Yeni bir 19 Aralık yaşanmamalı
Bu sorunun çözülmesi için atılacak ilk adım ise gerçekçi olmak ve kirli bilgiden kurtulmaktır. Burada başta medya ve yetkili kurum ve kişiler olmak üzere herkese büyük görev düşmektedir. Bu ülkeye 100’den fazla ölüyü, 600’den fazla engelliyi geride bırakan bir “19 Aralık” daha yaşamamalıdır. İnsan canı ve bedeni hiçbir pazarlığın konusu edilemez. Biz CHP olarak adı, sıfatı, cezası ne olursa olsun herkese hukukun eşit şekilde uygulanmasını savunuyoruz.
Eylemcilerin iaşe bedeli kesildi
58 farklı cezaevinde 658 tutuklu ve hükümlü açlık grevi eylemini sürdürmektedir. Görüştüğümüz mahpuslarlasın iddiasına göre: Bazı basın-yayın organlarında açlık grevinin bırakıldığı yönünde yer alan haberler, destek amaçlı açlık grevine katılanlardan ibarettir. Eylemcilerim iaşe bedeli bakanlık tarafından kesilmiştir ve açlık grevi sürecinde eylemcilere hiçbir şey verilmemektedir.
Bolu F Tipi Cezaevinde açlık grevinin 50. gününde 10, 17. gününde ise 9 kişi mevcuttur. Kandıra 1 No’lu F tipi Cezaevinde 50. günde 11, 17. günde ise 4 kişi ve Kandıra 2 Nolu Cezaevinde 9 kişi 50. günde, 5 kişi ise 17. Günde açlık grevi eylemini sürdürmektedir.
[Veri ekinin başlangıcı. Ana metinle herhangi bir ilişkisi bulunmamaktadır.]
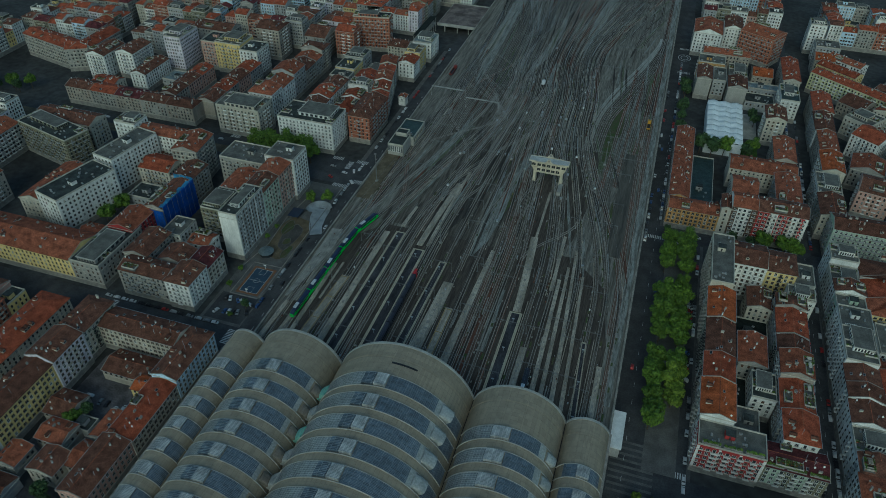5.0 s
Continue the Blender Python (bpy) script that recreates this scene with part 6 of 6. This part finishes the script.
def crossing(x, y, along, length, n=8):
    ob = base("crosswalk", (x, y, STREET + 0.03), "worn white zebra crossing on asphalt", "crosswalk", "zebra crossings")
    bm = bmesh.new()
    box(bm, -0.3, -length / 2, 0, 0.3, length / 2, 0.012)
    me = mesh("stripe", bm, "road_paint")
    for k in range(n):
        d = (k - (n - 1) / 2) * 1.15
        again("stripe", me, ob, Matrix.Translation((d, 0, 0)) if along == "x" else Matrix.Translation((0, d, 0)) @ Matrix.Rotation(radians(90), 4, "Z"))
    return ob


crossing(-115, 170, "x", 4, 10)
crossing(-102, 178, "x", 4, 10)
crossing(-119, 197, "y", 4, 9)
crossing(-131, 204, "x", 4, 8)
crossing(-111, 204, "x", 4, 8)
crossing(112, 183, "x", 3.5, 12)
crossing(128, 184, "y", 3.5, 7)
crossing(196, 190, "y", 3.5, 8)
crossing(208, 182, "x", 3.5, 7)
crossing(208, 0, "x", 3.5, 7)
crossing(140, -2, "x", 3.5, 6)
crossing(200, -16, "y", 3.5, 9)
crossing(-113, 10, "y", 4, 10)
crossing(-191, 10, "y", 4, 9)
crossing(-223, 207, "x", 4, 7)
crossing(-203, 182, "y", 4.5, 16)
for name_, xs, y0, y1 in (("lane_line", (112.5,), -120, 420), ("lane_line", (208.2,), -110, 420), ("lane_line", (-102.5,), -100, 420)):
    for x in xs:
        ob = base("lane_line", (x, 0, STREET + 0.035), "broken white lane line on asphalt", "road marking")
        bm = bmesh.new()
        for y in range(y0, min(y1, 330), 12):
            box(bm, -0.08, y - 1.5, 0, 0.08, y + 1.5, 0.008)
        part("dash_run", bm, "road_paint", ob, kind="stuff")
for k in range(9):
    bm = bmesh.new()
    box(bm, 106, -20 + k * 3.6, STREET + 0.02, 127, -18.6 + k * 3.6, STREET + 0.034)
    thing("plaza_band", bm, "paving", "pale paved band across the station side plaza", "paving", kind="structure")

ob = base("roundabout", (116, 485, STREET + 0.03), "small painted oval roundabout on asphalt", "roundabout")
for r in (3.2, 5.6):
    bm = bmesh.new()
    for i in range(28):
        a, b = 2 * math.pi * i / 28, 2 * math.pi * (i + 1) / 28
        quad(bm, [(q * math.cos(t), 1.3 * q * math.sin(t), 0.01) for q, t in ((r, a), (r + 0.5, a), (r + 0.5, b), (r, b))])
    part("painted_ring", bm, "road_paint", ob)
crossing(116, 506, "x", 4, 10)
crossing(117, 450, "x", 4, 10)

# ---- the roof sign ----
ob = base("roof_sign", (218.5, 106.5, STREET + 22.9), "pale roof sign in capital letters on a parapet", "sign")
for x in (-3.4, 0, 3.4):
    bm = bmesh.new()
    box(bm, x - 0.06, -0.06, 0, x + 0.06, 0.06, 1.2)
    part("post", bm, "dark_metal", ob)
text = bpy.data.curves.new("letters", "FONT")
text.body, text.size, text.extrude, text.align_x = "HOTEL", 2.0, 0.08, "CENTER"
text.materials.append(MATS["white_paint"])
letters = new("letters", text)
letters.parent = ob
letters.matrix_basis = Matrix.Translation((0, -0.1, 0.35)) @ Matrix.Rotation(radians(90), 4, "X")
Görüşülen 28 kişiden 11’i tutuklu, 17 ise hükümlüdür. 20 ila 47 yaş arasında bulunan 28 kişinin yaş ortalaması 33’tür. En fazla kilo kaybı 18 kilogram, en az kilo kaybı 6 kilogram ve ortalama kilo kaybı 10 kilogramdır.
Dikkat çeken unsur sadece kilo kaybı değildir; pek çok eylemcide çeşitli rahatsızlıklar ortaya çıkmaya başlamıştır.
‘Yiyip içtiklerine’ ilişkin bulguya rastlanmadı’
Heyetimiz tarafından yapılan inceleme ve görüşmeler sonucunda ziyaret edilen açlık grevi eylemcilerinin “yiyip içtikleri” yönünde bir bulguya rastlanmamıştır. Eylemciler, kamuoyuna yansıyan talepleri dışında herhangi bir talepten bahsetmemiştir. Görüşülen eylemcilerden hiçbiri kendisinin açlık grevine zorlandığını veya bunun için tehdit edildiğini söylememiştir.
Özelikle bazı eylemcilerin aşırı kilo kaybetmeleri ve bazı rahatsızlıkların baş göstermesi eylemciler açısından kritik günlere işaret etmektedir. Can kayıplarının muhtemel olduğu günlere doğru ilerken, yetersiz beslenmeden dolayı kalıcı hastalıklar da ortaya çıkabilir. Bu açıdan eyleme ciddiyet ve sorumluluk bilinciyle yaklaşılması, olayın insani boyutunun göz ardı edilmemesi gerekmektedir.